Monday, Aug. 23, 1937

Charter Show

There was some uncertainty as to whether the Charter Jubilee Art Show which got under way in Chicago last week was the largest such exhibit ever housed in one room, but everyone agreed that it was the longest. It was held on the second-floor gallery of Chicago's Navy Pier, where that city's proletariat is accustomed to flock on Sundays for recreation. Distance from the gallery's west entrance to the far end is 1,300 ft., and since the paintings hung on both walls a half-mile march was necessary to see them all.

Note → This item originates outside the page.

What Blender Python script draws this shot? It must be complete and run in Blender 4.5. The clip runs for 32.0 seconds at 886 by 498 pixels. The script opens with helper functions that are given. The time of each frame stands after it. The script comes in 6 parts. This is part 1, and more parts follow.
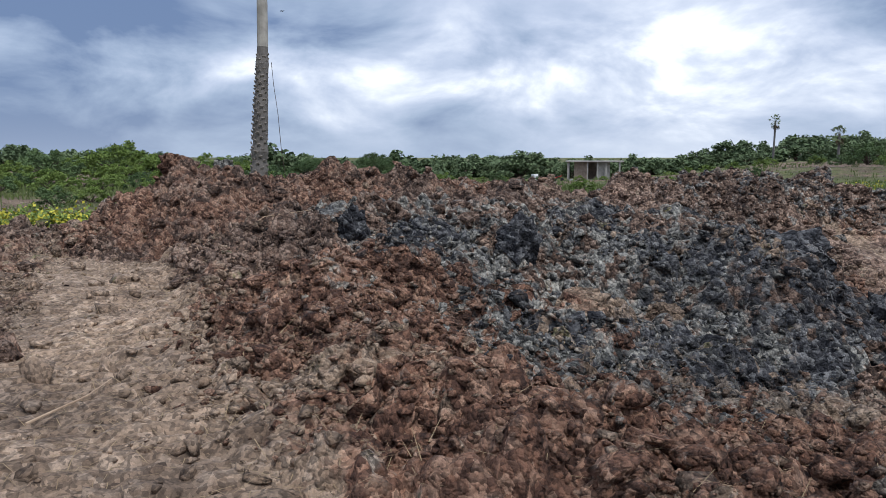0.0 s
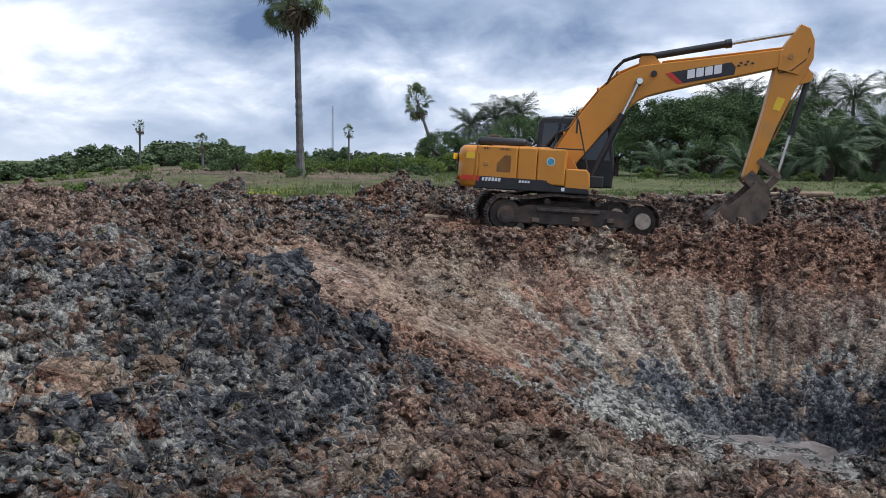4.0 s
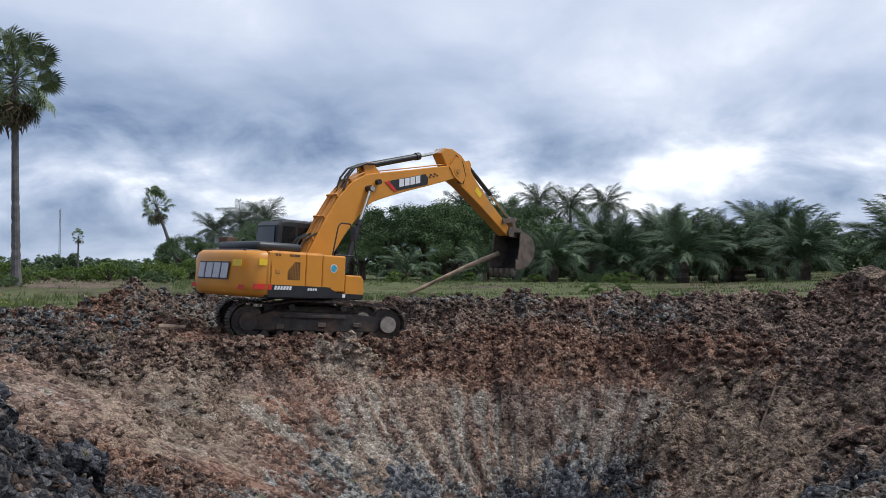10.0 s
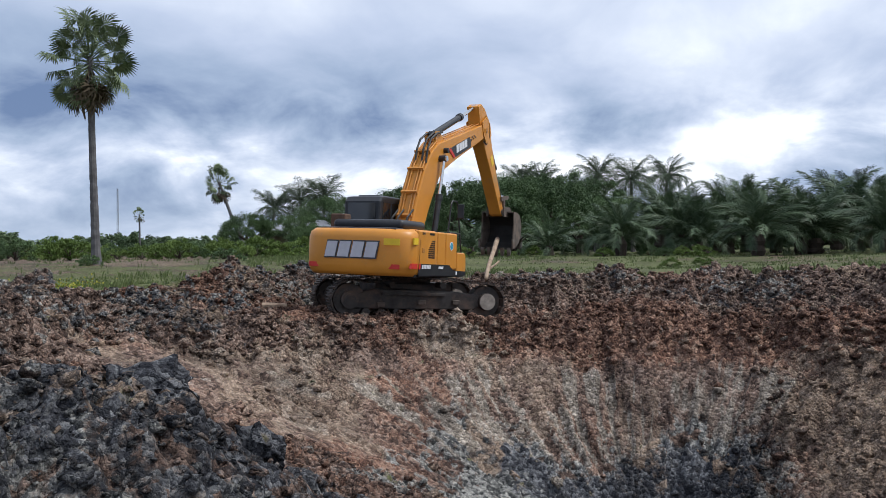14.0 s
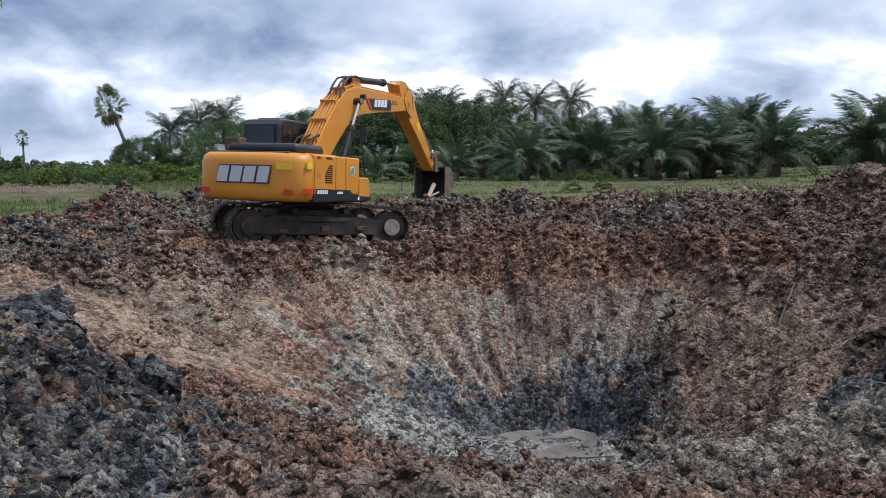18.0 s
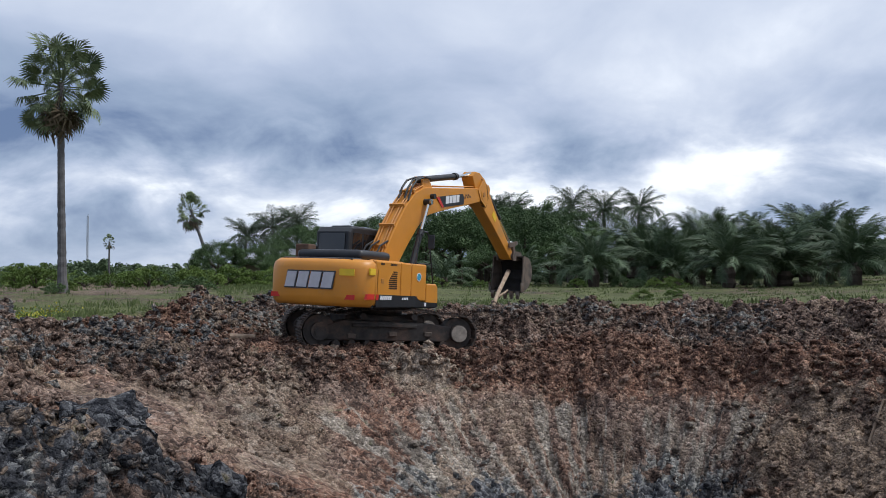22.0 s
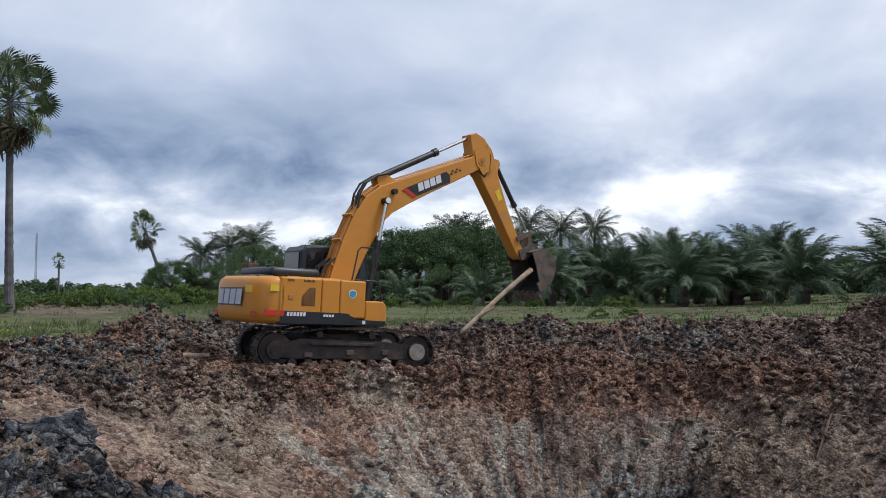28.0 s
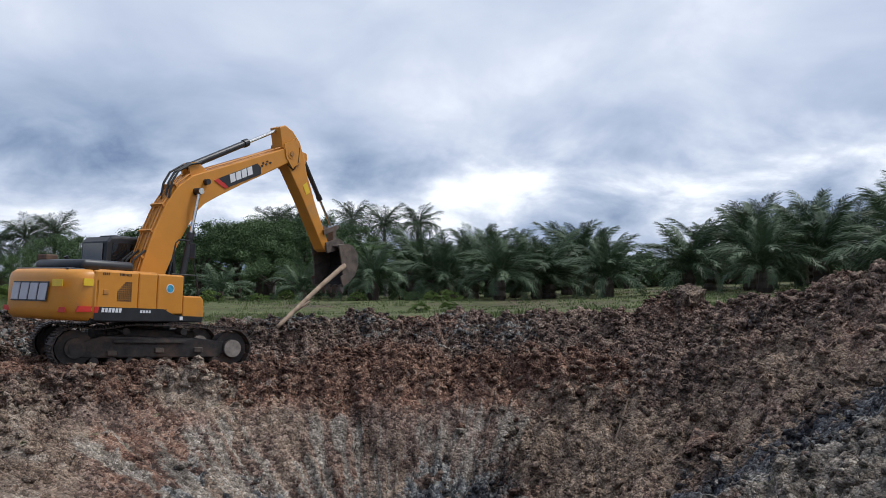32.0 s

Last fortnight all kinds of Chicago artists, from spick-and-span dandies in automobiles to tatterdemalions trudging along with their paintings under their arms, began to arrive at the pier at the foot of Grand Avenue. A one-and-one-half-ton truck carted the pictures into the gallery and husky young Negroes hung them up. They needed more than two miles of wire, 5,000 nails. At the press preview a Chevrolet sedan traveling from one end of the line to the other was at the disposal of lazy or legweary newshawrks.

The Charter Jubilee Art Show (Chicago got its city charter in 1837) was open to any Chicago artist regardless of credo and achievement. Each was invited to send two works. Some 500 painters hung 850 canvases, with a sprinkling of photographs, pastels, sculpture. All artists were requested to price their showings and almost all did so. Prices ranged from $1.50 for Gazelle (sculpture) to $10,000 for Typical Historical American Indian (sculpture). On opening day, the show, which will run until Sept. 7, attracted 2,000 visitors at 10-c- a head. At week's end attendance stood at 3,500, sales at $100.

What critics chiefly noted, aside from, an extremely wide range of merit, was a truce in the bitter factionalism which has characterized Chicago art since modernism first burst upon it in 1913. No one was heard of who refused to contribute because an enemy was represented, and painters with grim sociological messages did not stand off in a corner and poke fun at the "Sanity in Art" school, which was in evidence with scads of wholesome snowscapes, landscapes, seascapes. Of abstract paintings there were only two. Geographical range was all the way from The Ninth Hole, Park Ridge Golf Club to Royal Castle, Sweden, Early Morning. Most puzzling title would have been S. Stake's Chrycenthemen if his canvas had not depicted a recognizable flower.

Critics paid especial attention to Todros Geller's swart, black-hooded Spanish Woman, to Macena Barton's solid black-browed Rosana in Purple, to E. Millman's Resting--two vagrants in a -phouse, one sitting on a barrel, the other lolling on a green mattress. Visitors stopped in swarms before L. J. Ambrose's Debutante, a young lady wearing nothing but white slippers being presented by her bosomy mother to a group of starched top-hatted socialites; and Michael Madsen's Statue of Hercules in Action, a picture of two affectionate moppets inspecting a statue group which displays a woman with disarranged clothes being muscled along by three brawny policemen and one plainclothesman.

Prime mover of Chicago's Charter Jubilee Art Show is flag-waving Chauncey McCormick, longtime vice president of Chicago's Art Institute, art impresario of the Century of Progress Exposition, grandnephew of the primordial Cyrus Hall McCormick. Chauncey McCormick who made his maiden political speech (''Save America") in the summer of 1935, is much more tolerant of radicalism in art than of radicalism in politics. When Mrs. Herbert Hoover was caught in a torrential rainstorm after inspecting the Century of Progress art show, gallant Mr. McCormick shooed a traffic officer from his corner to find a taxicab, directed traffic himself in the downpour while the officer was gone. Wisecrackers said that if it had been Mrs. Roosevelt instead of Mrs. Hoover she would have drowned.